*PROBLEM TO SOLVE*
Gather every line below where "collection" appears.
______
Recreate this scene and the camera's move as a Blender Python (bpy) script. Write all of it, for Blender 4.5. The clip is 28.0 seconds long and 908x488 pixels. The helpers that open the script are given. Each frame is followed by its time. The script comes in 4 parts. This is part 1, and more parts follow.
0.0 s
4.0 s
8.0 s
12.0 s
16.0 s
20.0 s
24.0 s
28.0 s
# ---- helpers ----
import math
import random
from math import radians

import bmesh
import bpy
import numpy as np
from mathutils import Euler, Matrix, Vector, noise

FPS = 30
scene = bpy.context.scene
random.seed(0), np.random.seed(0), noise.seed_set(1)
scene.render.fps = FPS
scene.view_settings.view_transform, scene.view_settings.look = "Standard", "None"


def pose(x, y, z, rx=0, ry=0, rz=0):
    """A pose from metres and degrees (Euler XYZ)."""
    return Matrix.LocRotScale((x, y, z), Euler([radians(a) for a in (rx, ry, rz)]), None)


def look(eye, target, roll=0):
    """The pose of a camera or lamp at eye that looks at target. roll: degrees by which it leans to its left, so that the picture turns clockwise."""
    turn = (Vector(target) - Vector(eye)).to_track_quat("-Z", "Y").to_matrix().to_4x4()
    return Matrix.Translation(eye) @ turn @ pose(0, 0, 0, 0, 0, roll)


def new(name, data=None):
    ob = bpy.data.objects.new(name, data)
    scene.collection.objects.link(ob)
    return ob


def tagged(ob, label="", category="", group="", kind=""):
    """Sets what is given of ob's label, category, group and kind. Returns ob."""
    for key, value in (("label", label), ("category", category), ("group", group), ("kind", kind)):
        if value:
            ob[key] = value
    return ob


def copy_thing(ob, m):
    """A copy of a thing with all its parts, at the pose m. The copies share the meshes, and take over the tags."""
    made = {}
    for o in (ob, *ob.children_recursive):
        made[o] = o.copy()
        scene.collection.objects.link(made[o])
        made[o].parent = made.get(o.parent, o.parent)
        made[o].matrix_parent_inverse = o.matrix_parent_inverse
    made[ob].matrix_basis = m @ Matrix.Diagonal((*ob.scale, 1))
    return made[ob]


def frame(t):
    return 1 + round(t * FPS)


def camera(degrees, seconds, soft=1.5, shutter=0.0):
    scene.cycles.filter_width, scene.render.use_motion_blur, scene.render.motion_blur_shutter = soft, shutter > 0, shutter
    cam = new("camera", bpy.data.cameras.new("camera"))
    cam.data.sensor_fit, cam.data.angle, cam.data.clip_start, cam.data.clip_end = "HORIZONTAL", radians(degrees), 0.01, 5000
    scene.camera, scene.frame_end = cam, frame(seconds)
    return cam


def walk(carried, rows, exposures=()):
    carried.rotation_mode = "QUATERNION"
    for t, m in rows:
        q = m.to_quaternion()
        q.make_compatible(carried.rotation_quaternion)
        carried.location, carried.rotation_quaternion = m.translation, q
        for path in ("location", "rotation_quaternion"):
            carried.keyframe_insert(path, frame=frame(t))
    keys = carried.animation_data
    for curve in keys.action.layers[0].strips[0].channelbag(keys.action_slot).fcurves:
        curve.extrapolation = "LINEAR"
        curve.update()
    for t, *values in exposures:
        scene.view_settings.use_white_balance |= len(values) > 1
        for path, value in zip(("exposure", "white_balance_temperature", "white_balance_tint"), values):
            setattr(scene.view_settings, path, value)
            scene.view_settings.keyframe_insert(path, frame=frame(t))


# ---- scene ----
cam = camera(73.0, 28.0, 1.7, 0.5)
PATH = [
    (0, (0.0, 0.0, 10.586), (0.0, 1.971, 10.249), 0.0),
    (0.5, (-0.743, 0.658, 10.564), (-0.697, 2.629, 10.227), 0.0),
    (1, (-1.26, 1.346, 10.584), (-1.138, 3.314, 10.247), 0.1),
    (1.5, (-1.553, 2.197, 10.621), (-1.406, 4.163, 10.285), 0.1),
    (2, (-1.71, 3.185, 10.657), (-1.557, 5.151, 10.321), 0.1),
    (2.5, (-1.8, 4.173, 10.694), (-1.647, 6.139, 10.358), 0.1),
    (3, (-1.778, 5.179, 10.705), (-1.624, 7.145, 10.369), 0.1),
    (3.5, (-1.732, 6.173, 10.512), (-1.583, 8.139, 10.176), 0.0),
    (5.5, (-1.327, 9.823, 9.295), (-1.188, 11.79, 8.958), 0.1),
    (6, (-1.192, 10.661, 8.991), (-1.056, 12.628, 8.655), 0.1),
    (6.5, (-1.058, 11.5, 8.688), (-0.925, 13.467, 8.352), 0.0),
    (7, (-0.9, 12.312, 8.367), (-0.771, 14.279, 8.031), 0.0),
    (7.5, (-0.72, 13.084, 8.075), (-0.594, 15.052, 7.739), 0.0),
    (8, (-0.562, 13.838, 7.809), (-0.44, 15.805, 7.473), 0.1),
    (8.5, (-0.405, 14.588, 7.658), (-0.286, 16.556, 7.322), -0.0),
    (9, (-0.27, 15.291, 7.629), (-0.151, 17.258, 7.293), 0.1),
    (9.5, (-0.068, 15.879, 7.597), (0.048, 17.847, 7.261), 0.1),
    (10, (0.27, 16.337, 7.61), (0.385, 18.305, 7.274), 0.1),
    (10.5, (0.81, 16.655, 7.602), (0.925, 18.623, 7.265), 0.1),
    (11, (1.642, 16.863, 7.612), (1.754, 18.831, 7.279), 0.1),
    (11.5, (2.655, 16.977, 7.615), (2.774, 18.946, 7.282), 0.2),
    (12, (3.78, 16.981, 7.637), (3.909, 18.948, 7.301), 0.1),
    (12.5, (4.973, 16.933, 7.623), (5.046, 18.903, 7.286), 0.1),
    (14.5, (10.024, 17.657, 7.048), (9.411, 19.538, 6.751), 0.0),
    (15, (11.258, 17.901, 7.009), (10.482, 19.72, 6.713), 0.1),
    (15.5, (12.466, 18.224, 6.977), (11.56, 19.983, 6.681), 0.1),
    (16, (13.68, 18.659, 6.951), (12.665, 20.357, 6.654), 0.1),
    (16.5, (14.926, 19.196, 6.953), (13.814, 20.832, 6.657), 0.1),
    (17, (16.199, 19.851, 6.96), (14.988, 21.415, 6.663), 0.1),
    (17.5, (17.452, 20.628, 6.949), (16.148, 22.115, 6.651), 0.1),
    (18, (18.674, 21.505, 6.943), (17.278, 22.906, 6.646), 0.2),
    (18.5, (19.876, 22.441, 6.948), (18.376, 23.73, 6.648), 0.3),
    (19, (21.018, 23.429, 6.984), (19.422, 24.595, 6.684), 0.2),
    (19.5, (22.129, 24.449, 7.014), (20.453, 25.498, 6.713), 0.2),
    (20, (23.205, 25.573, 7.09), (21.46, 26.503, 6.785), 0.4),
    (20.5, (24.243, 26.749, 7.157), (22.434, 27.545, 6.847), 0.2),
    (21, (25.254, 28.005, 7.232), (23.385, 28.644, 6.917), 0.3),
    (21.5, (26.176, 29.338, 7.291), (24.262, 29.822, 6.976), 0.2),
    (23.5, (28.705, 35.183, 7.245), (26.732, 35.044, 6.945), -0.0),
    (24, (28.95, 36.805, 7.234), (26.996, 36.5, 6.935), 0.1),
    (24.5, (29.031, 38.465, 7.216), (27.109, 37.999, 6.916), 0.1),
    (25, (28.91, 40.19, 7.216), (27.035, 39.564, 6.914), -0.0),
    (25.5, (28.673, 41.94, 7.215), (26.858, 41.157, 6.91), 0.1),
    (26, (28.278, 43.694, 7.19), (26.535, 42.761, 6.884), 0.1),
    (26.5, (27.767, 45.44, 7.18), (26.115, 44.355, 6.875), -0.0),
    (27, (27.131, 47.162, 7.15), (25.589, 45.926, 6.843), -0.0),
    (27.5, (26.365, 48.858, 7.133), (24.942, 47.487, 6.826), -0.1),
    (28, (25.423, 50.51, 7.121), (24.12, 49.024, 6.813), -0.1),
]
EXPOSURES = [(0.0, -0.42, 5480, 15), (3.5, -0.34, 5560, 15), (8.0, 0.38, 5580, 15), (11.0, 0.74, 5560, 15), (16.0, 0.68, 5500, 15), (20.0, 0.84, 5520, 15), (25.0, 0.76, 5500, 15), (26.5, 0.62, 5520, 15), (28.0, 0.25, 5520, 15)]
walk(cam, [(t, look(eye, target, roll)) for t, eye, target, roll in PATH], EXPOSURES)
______
*EXERCISE RESULT*
    scene.collection.objects.link(ob)
        scene.collection.objects.link(made[o])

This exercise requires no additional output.